** start **
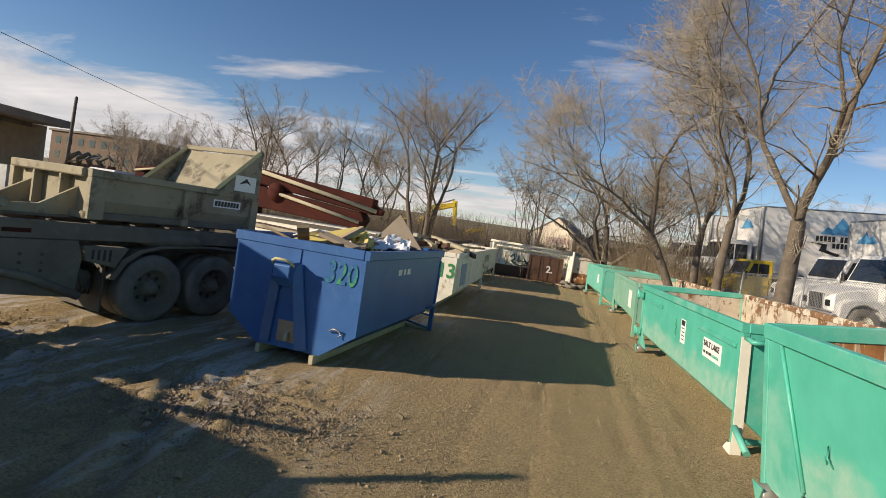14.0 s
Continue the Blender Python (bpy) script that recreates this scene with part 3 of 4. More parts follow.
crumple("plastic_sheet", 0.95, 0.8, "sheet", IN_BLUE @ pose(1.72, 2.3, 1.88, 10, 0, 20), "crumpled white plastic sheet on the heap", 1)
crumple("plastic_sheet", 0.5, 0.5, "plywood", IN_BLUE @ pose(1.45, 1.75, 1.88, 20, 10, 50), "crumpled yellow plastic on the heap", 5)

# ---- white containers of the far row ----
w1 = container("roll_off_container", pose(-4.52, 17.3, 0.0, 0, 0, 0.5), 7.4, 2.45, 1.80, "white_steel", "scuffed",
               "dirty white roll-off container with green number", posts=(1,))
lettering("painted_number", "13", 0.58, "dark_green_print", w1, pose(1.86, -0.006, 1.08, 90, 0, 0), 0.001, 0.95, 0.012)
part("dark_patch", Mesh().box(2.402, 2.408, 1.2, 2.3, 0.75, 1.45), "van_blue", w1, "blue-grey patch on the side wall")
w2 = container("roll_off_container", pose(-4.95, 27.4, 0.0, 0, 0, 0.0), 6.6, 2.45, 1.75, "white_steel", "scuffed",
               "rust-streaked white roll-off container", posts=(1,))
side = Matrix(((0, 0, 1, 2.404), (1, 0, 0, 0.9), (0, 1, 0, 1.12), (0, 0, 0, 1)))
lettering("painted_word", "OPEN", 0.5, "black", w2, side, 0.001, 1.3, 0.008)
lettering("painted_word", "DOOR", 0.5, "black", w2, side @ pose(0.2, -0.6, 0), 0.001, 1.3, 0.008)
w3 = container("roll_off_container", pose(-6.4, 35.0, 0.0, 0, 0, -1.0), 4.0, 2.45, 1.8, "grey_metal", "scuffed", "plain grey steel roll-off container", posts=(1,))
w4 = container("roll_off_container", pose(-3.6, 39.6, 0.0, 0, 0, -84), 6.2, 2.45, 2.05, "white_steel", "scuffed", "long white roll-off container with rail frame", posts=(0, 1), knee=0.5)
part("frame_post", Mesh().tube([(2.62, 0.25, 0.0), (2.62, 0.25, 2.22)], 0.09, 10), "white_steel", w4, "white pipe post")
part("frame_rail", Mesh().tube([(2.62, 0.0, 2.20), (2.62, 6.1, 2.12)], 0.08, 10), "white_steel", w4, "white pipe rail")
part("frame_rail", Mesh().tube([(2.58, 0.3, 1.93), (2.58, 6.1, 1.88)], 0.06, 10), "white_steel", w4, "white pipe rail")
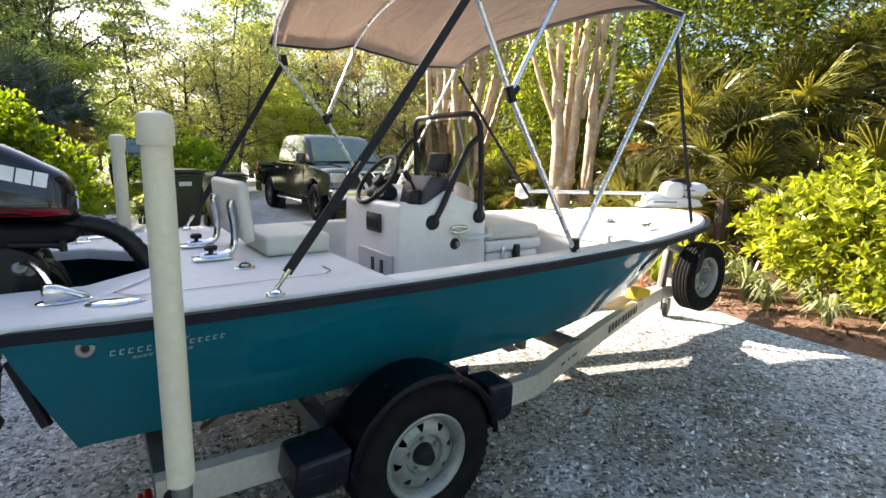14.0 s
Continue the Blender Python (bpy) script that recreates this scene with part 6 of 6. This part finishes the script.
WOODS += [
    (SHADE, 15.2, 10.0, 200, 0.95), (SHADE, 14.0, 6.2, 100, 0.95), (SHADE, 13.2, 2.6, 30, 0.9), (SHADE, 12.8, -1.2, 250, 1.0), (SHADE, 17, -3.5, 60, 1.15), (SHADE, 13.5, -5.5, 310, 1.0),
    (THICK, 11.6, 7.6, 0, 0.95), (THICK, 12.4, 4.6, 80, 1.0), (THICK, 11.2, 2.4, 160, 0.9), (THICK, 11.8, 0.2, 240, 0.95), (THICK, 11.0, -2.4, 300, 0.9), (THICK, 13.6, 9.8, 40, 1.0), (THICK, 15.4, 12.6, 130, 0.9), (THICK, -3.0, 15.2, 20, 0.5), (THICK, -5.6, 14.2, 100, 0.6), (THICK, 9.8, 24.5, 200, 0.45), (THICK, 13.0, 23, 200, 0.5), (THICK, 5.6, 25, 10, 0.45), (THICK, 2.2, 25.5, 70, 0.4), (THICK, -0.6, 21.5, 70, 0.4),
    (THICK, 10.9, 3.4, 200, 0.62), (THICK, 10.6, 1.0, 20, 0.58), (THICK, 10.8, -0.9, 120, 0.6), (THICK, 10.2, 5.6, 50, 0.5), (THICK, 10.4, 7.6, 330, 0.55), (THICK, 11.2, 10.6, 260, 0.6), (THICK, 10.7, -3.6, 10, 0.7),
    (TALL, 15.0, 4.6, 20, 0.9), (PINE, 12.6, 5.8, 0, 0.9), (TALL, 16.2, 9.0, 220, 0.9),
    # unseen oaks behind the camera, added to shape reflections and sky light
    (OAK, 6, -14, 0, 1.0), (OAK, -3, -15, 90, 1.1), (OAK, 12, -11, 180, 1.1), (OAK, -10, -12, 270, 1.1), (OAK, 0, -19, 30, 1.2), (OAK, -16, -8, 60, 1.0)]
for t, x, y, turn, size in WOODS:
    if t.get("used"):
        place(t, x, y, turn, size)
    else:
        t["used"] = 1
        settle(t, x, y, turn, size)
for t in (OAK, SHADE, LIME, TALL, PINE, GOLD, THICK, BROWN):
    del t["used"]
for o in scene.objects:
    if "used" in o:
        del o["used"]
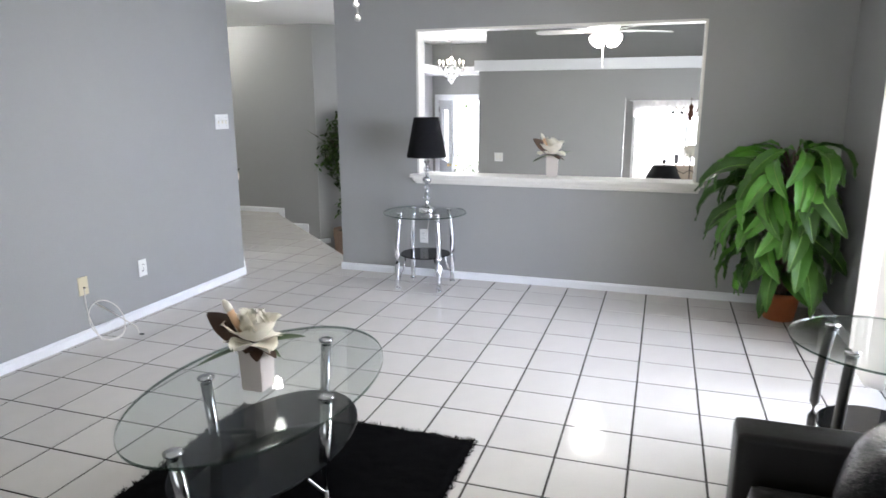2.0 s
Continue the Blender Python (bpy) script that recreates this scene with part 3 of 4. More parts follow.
** end **
Exercise description
Find every line in the records above that contains the word "scene", and copy each one.

Task result
Continue the Blender Python (bpy) script that recreates this scene with part 3 of 4. More parts follow.
Continue the Blender Python (bpy) script that recreates this scene with part 6 of 6. This part finishes the script.
for o in scene.objects:
Continue the Blender Python (bpy) script that recreates this scene with part 3 of 4. More parts follow.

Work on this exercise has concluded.